With their estates in the West Indies surrendered and the slave trade abolished, the Dasent family stayed in England (with the except of George Webbe’s travels to Scandinavia) and continued to send the next generation of sons to Westminster School. George Webbe’s son, John Roche Dasent (1847-1914) went on to write and privately print a family history of the rise and fall of the fortunes in the family in the West Indies. Records of him at the school note him as taking part in a particularly notable Greaze – a Westminster School tradition where the cook throws a pancake over the ‘Greaze bar’ up School, and pupils fight for the largest piece. In 1865, the cook failed to get the pancake over the bar and was thus customarily ‘booked’, with the boys throwing Latin primers. Less customarily, that year the booking resulted in John Roche being hit by the cook’s frying pan. This experience, and the multiple times he was stoned by local boys, could potentially be to blame for severing of ties of the Dasent family with Westminster School in subsequent generations, but the family’s declining fortunes likely left fathers unable to afford the school’s fees.
At the end of his family history, John Roche recounts a trip to the West Indies that resulted in the purchase of his maternal great-great-grandfather’s house:
‘In this house, with two sons in the Royal Navy to carry on their name, the writer and his wide hope to spend the remaining winters of their life, undisturbed by the varying prices of sugar, cacao, cotton, or arrowroot, in a delightful climate, with all tropical luxury, amidst the most beautiful scenery, […] saddened only by the thought that all the estates around him now belong to the descendants and assigns of the mortgagees of the vanished oligarchy of planters, of whom he is now the only male representative in the island.’
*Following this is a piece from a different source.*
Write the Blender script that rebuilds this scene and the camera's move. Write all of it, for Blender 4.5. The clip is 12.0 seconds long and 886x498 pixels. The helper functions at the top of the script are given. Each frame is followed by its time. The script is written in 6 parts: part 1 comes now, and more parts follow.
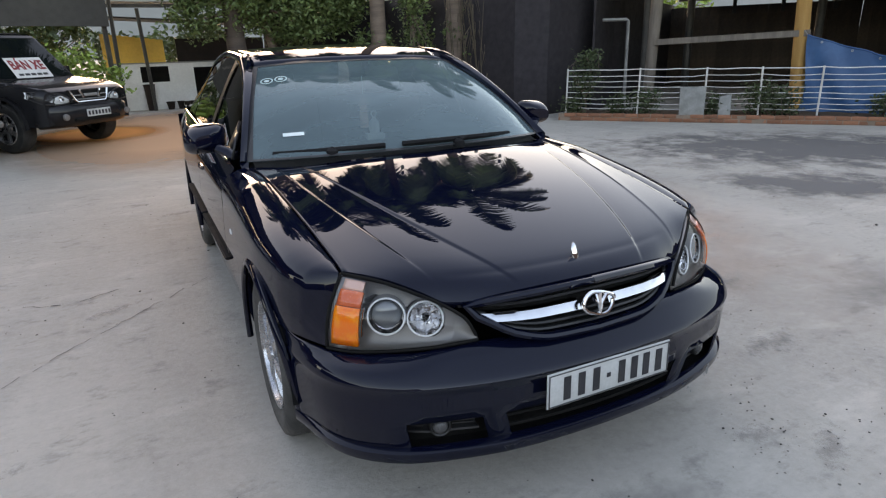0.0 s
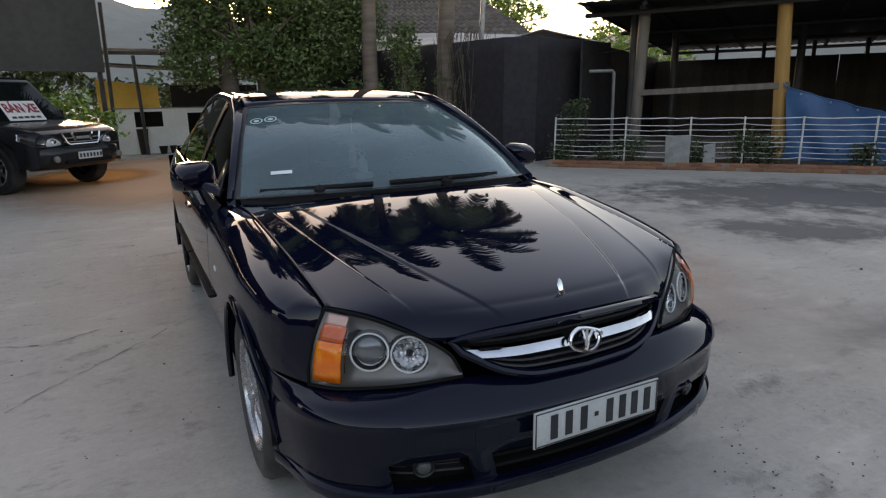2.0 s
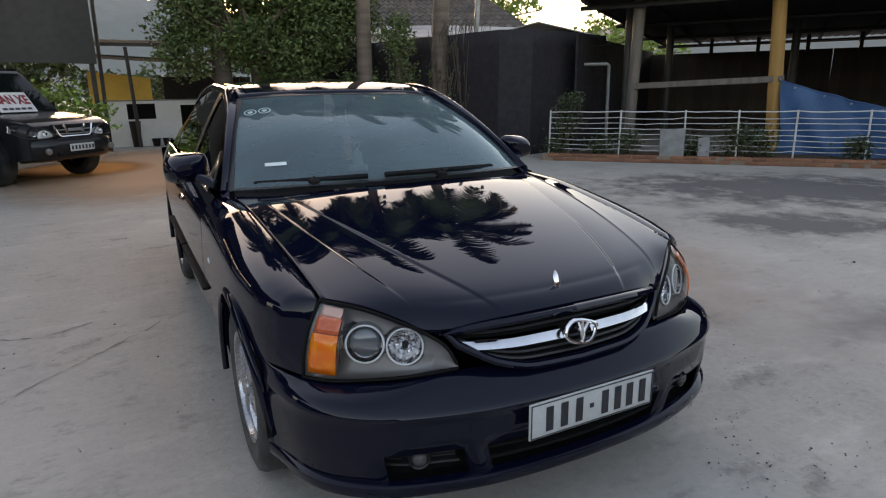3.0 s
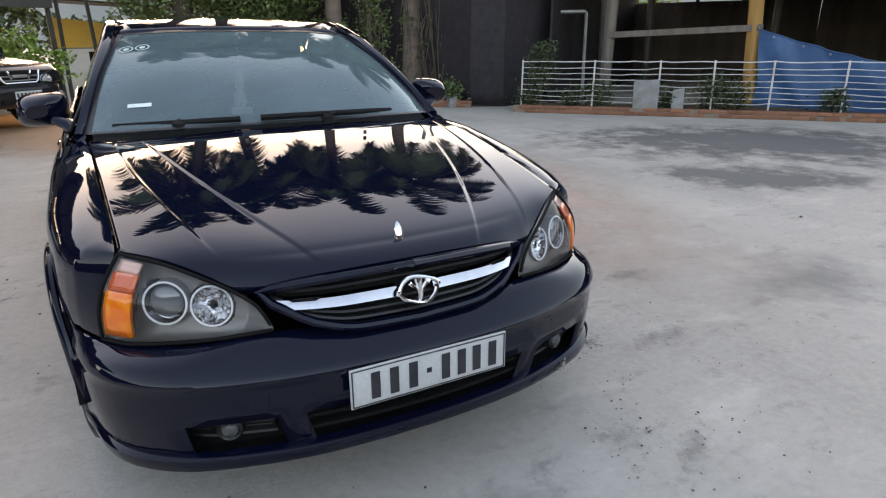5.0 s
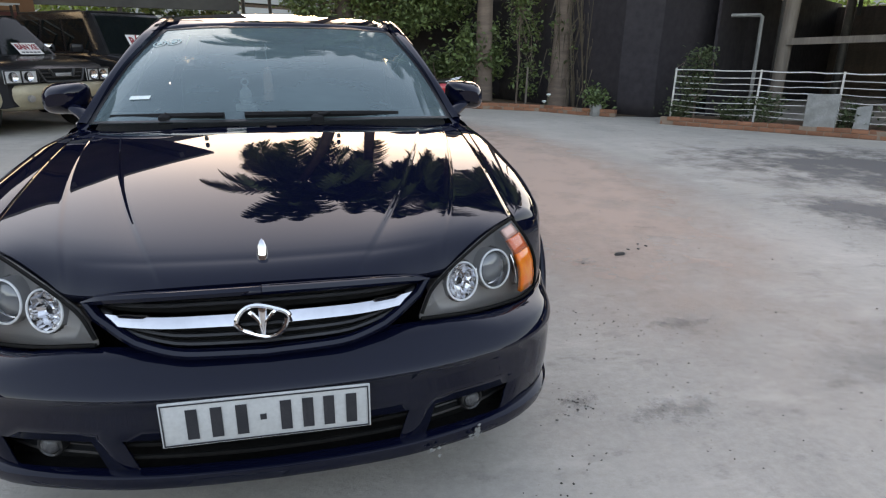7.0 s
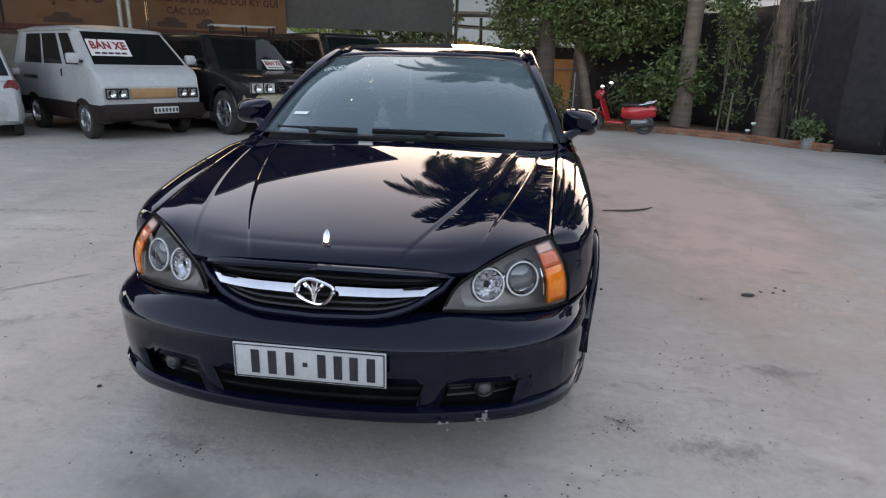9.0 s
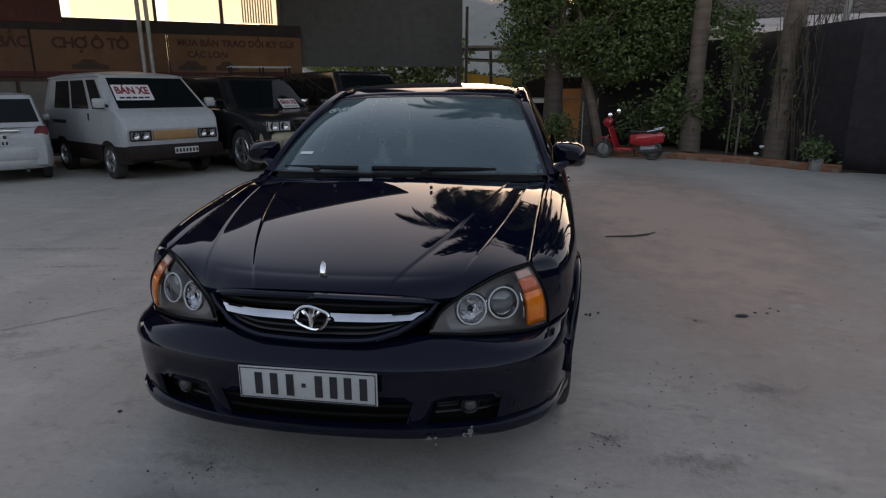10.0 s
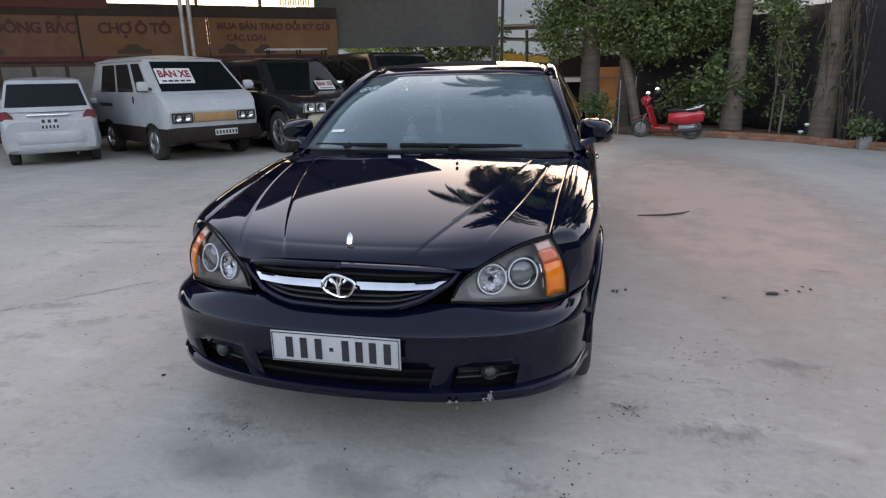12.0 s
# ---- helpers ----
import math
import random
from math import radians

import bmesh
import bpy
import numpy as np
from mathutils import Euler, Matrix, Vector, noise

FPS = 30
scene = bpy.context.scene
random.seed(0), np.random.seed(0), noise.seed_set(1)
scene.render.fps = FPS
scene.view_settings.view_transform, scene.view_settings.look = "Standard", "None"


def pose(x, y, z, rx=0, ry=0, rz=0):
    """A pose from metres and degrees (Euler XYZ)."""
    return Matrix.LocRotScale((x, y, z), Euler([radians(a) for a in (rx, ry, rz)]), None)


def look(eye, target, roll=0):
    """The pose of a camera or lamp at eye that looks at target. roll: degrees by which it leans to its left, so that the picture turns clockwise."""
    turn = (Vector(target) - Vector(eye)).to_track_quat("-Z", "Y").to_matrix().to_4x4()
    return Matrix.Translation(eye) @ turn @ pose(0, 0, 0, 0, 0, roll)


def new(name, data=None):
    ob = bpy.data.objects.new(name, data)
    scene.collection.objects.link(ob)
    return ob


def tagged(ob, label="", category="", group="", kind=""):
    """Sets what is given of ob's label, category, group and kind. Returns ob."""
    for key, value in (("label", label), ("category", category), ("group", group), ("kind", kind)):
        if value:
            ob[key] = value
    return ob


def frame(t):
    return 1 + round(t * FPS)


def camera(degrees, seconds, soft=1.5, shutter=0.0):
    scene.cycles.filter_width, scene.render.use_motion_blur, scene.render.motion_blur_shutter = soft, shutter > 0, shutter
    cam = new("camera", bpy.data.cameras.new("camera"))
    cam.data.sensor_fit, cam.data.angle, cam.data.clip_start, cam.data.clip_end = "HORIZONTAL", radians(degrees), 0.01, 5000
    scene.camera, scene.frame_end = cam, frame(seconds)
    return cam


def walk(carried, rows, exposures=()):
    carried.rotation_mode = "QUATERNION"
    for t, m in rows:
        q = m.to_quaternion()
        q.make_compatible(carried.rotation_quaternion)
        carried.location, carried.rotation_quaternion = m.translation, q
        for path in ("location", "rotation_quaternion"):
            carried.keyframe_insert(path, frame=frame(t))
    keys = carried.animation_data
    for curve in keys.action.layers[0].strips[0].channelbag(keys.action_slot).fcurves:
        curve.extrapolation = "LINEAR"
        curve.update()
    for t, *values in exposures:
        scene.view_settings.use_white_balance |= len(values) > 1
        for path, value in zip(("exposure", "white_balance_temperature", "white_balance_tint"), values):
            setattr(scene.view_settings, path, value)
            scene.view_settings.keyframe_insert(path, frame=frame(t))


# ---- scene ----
cam = camera(71.9, 12.0, 1.2)
PATH = [
    (0, (-1.147, -1.285, 1.386), (-0.35, 0.439, 0.758), -1.6),
    (0.5, (-1.143, -1.282, 1.388), (-0.337, 0.437, 0.759), -1.6),
    (1, (-1.133, -1.28, 1.383), (-0.318, 0.438, 0.763), -1.4),
    (1.5, (-1.129, -1.288, 1.365), (-0.297, 0.444, 0.81), -1.3),
    (2, (-1.132, -1.288, 1.349), (-0.286, 0.458, 0.866), -1.0),
    (2.5, (-1.134, -1.276, 1.342), (-0.283, 0.468, 0.859), -0.6),
    (2.7, (-1.134, -1.276, 1.346), (-0.28, 0.465, 0.854), -0.6),
    (4.3, (-0.923, -1.34, 1.271), (-0.069, 0.382, 0.718), -3.3),
    (4.5, (-0.82, -1.341, 1.262), (0.023, 0.376, 0.679), -3.4),
    (5, (-0.638, -1.321, 1.267), (0.222, 0.366, 0.624), -0.5),
    (5.5, (-0.473, -1.366, 1.236), (0.226, 0.4, 0.611), 0.7),
    (6, (-0.279, -1.443, 1.255), (0.249, 0.38, 0.625), -0.0),
    (6.5, (-0.064, -1.387, 1.23), (0.4, 0.451, 0.592), -0.2),
    (7, (0.158, -1.274, 1.238), (0.524, 0.589, 0.61), 0.4),
    (7.5, (0.34, -1.235, 1.243), (0.467, 0.667, 0.636), 1.0),
    (7.7, (0.383, -1.248, 1.243), (0.375, 0.661, 0.646), 1.2),
    (9.3, (0.65, -1.617, 1.318), (0.361, 0.277, 0.742), 0.9),
    (9.5, (0.669, -1.636, 1.329), (0.36, 0.264, 0.786), 0.3),
    (10, (0.751, -1.714, 1.347), (0.417, 0.195, 0.852), -0.3),
    (10.5, (0.832, -1.78, 1.337), (0.431, 0.113, 0.83), 0.2),
    (11, (0.834, -1.803, 1.338), (0.416, 0.077, 0.797), 0.0),
    (11.5, (0.827, -1.791, 1.334), (0.389, 0.081, 0.785), -0.5),
    (12, (0.816, -1.783, 1.33), (0.368, 0.087, 0.78), -1.0),
]
EXPOSURES = [
    (0.0, 2.68, 8600, 25),
    (1.2, 2.61, 8600, 25),
    (2.0, 2.0, 8600, 25),
    (2.5, 2.02, 8600, 25),
    (4.5, 2.7, 8750, 25),
    (5.0, 2.78, 8750, 25),
    (6.0, 2.76, 8750, 25),
    (7.0, 2.78, 8750, 25),
    (7.7, 2.90, 8750, 25),
    (9.5, 2.15, 8500, 28),
    (10.0, 1.45, 8500, 28),
    (10.5, 2.16, 8500, 28),
    (11.0, 3.0, 8500, 28),
    (11.5, 2.5, 8500, 28),
    (12.0, 2.63, 8500, 28),
]
walk(cam, [(t, look(eye, target, roll)) for t, eye, target, roll in PATH], EXPOSURES)


# ---- world, sun ----
SUN_UP = 9
world = bpy.data.worlds.new("sky")
scene.world = world
world.use_nodes = True
wt = world.node_tree
wt.nodes.clear()
sky = wt.nodes.new("ShaderNodeTexSky")
sky.sky_type = "NISHITA"
sky.sun_disc = False
sky.sun_elevation = radians(SUN_UP)
sky.sun_rotation = radians(2)
sky.air_density, sky.dust_density, sky.ozone_density = 1.0, 1.2, 1.1
bg = wt.nodes.new("ShaderNodeBackground")
bg.inputs["Strength"].default_value = 0.15
out = wt.nodes.new("ShaderNodeOutputWorld")
wt.links.new(sky.outputs[0], bg.inputs[0])
wt.links.new(bg.outputs[0], out.inputs[0])
sun_data = bpy.data.lights.new("sun", "SUN")
sun_data.energy, sun_data.angle, sun_data.color = 0.5, radians(20), (1.0, 0.86, 0.7)
sun = new("sun", sun_data)
sun.matrix_world = look((0, 0, 0), (-math.sin(radians(2)) * math.cos(radians(SUN_UP)), -math.cos(radians(2)) * math.cos(radians(SUN_UP)), -math.sin(radians(SUN_UP))))


# ---- materials ----
def nodes(name):
    m = bpy.data.materials.new(name)
    m.use_nodes = True
    t = m.node_tree
    return m, t, t.nodes["Principled BSDF"]


def put(t, kind, **props):
    n = t.nodes.new(kind)
    for k, v in props.items():
        if k in n.inputs:
            n.inputs[k].default_value = v
    return n


def noise_mask(t, scale, detail=4.0, lo=0.4, hi=0.65, rough=0.55, coord="Object", stretch=(1, 1, 1)):
    tc = put(t, "ShaderNodeTexCoord")
    mp = put(t, "ShaderNodeMapping", Scale=stretch)
    n = put(t, "ShaderNodeTexNoise", Scale=scale, Detail=detail, Roughness=rough)
    r = put(t, "ShaderNodeMapRange")
    r.inputs[1].default_value, r.inputs[2].default_value = lo, hi
    t.links.new(tc.outputs[coord], mp.inputs[0])
    t.links.new(mp.outputs[0], n.inputs["Vector"])
    t.links.new(n.outputs[0], r.inputs[0])
    return r.outputs[0]


def mix(t, fac, a, b):
    n = t.nodes.new("ShaderNodeMix")
    n.data_type = "RGBA"
    for s, v in ((n.inputs[0], fac), (n.inputs[6], a), (n.inputs[7], b)):
        if hasattr(v, "links"):
            t.links.new(v, s)
        elif s is n.inputs[0]:
            s.default_value = v
        else:
            s.default_value = (*v, 1)
    return n.outputs[2]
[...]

It is clear that a bitterness remained within the Dasent family regarding the loss of their estate to agents and that the West Indies maintained some kind of rose-tinted memory of historical prosperity, with a lack of consideration for the terrible history of the slave trade. John Roche Dasent’s two sons didn’t attend Westminster School, and no Dasents have attended since. The arc of prosperity for the family in the West Indies aligns very neatly with their ability and willingness to send their sons to Westminster.